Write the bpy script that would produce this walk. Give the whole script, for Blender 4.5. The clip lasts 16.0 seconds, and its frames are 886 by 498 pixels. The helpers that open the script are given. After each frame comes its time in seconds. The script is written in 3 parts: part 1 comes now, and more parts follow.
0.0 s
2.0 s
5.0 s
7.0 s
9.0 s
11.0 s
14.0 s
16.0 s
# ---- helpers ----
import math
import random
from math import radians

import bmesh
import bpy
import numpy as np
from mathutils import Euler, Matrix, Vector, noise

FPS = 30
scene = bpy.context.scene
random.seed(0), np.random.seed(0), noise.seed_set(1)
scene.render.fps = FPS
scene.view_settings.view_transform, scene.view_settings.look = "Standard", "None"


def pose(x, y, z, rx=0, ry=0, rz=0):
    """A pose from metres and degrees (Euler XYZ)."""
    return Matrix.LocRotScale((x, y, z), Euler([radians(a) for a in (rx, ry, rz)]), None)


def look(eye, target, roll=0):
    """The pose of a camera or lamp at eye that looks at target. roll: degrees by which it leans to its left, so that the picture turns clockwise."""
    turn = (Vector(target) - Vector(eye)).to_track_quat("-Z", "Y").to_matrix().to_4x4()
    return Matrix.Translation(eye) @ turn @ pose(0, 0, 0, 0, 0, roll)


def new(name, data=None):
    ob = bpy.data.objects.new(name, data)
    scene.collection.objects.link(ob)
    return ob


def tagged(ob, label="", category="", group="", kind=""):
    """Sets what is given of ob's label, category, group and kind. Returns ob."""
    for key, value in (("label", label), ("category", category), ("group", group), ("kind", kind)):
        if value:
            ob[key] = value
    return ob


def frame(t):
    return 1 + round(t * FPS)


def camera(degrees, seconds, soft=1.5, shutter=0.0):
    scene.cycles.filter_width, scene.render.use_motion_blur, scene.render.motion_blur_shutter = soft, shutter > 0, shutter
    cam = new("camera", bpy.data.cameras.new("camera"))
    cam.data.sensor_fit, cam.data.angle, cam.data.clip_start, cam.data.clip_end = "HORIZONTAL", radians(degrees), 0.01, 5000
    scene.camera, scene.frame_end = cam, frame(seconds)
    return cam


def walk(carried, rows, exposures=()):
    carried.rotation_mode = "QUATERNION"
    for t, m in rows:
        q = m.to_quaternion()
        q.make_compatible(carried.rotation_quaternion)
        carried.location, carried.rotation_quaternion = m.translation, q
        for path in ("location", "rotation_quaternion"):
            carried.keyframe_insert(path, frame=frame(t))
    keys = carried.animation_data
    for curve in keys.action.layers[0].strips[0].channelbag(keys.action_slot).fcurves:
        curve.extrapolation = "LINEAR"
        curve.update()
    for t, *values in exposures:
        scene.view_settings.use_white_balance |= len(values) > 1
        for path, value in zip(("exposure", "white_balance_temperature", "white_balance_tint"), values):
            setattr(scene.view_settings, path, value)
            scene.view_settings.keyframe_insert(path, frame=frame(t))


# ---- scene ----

WHAT YOU HAVE TO DO:
Please repeat word for word the lines above that run from the beginning through the line containing "radians(degrees), 0.01, 5000", keeping both the first and that last line.

SOLUTION:
Write the bpy script that would produce this walk. Give the whole script, for Blender 4.5. The clip lasts 16.0 seconds, and its frames are 886 by 498 pixels. The helpers that open the script are given. After each frame comes its time in seconds. The script is written in 3 parts: part 1 comes now, and more parts follow.
0.0 s
2.0 s
5.0 s
7.0 s
9.0 s
11.0 s
14.0 s
16.0 s
# ---- helpers ----
import math
import random
from math import radians

import bmesh
import bpy
import numpy as np
from mathutils import Euler, Matrix, Vector, noise

FPS = 30
scene = bpy.context.scene
random.seed(0), np.random.seed(0), noise.seed_set(1)
scene.render.fps = FPS
scene.view_settings.view_transform, scene.view_settings.look = "Standard", "None"


def pose(x, y, z, rx=0, ry=0, rz=0):
    """A pose from metres and degrees (Euler XYZ)."""
    return Matrix.LocRotScale((x, y, z), Euler([radians(a) for a in (rx, ry, rz)]), None)


def look(eye, target, roll=0):
    """The pose of a camera or lamp at eye that looks at target. roll: degrees by which it leans to its left, so that the picture turns clockwise."""
    turn = (Vector(target) - Vector(eye)).to_track_quat("-Z", "Y").to_matrix().to_4x4()
    return Matrix.Translation(eye) @ turn @ pose(0, 0, 0, 0, 0, roll)


def new(name, data=None):
    ob = bpy.data.objects.new(name, data)
    scene.collection.objects.link(ob)
    return ob


def tagged(ob, label="", category="", group="", kind=""):
    """Sets what is given of ob's label, category, group and kind. Returns ob."""
    for key, value in (("label", label), ("category", category), ("group", group), ("kind", kind)):
        if value:
            ob[key] = value
    return ob


def frame(t):
    return 1 + round(t * FPS)


def camera(degrees, seconds, soft=1.5, shutter=0.0):
    scene.cycles.filter_width, scene.render.use_motion_blur, scene.render.motion_blur_shutter = soft, shutter > 0, shutter
    cam = new("camera", bpy.data.cameras.new("camera"))
    cam.data.sensor_fit, cam.data.angle, cam.data.clip_start, cam.data.clip_end = "HORIZONTAL", radians(degrees), 0.01, 5000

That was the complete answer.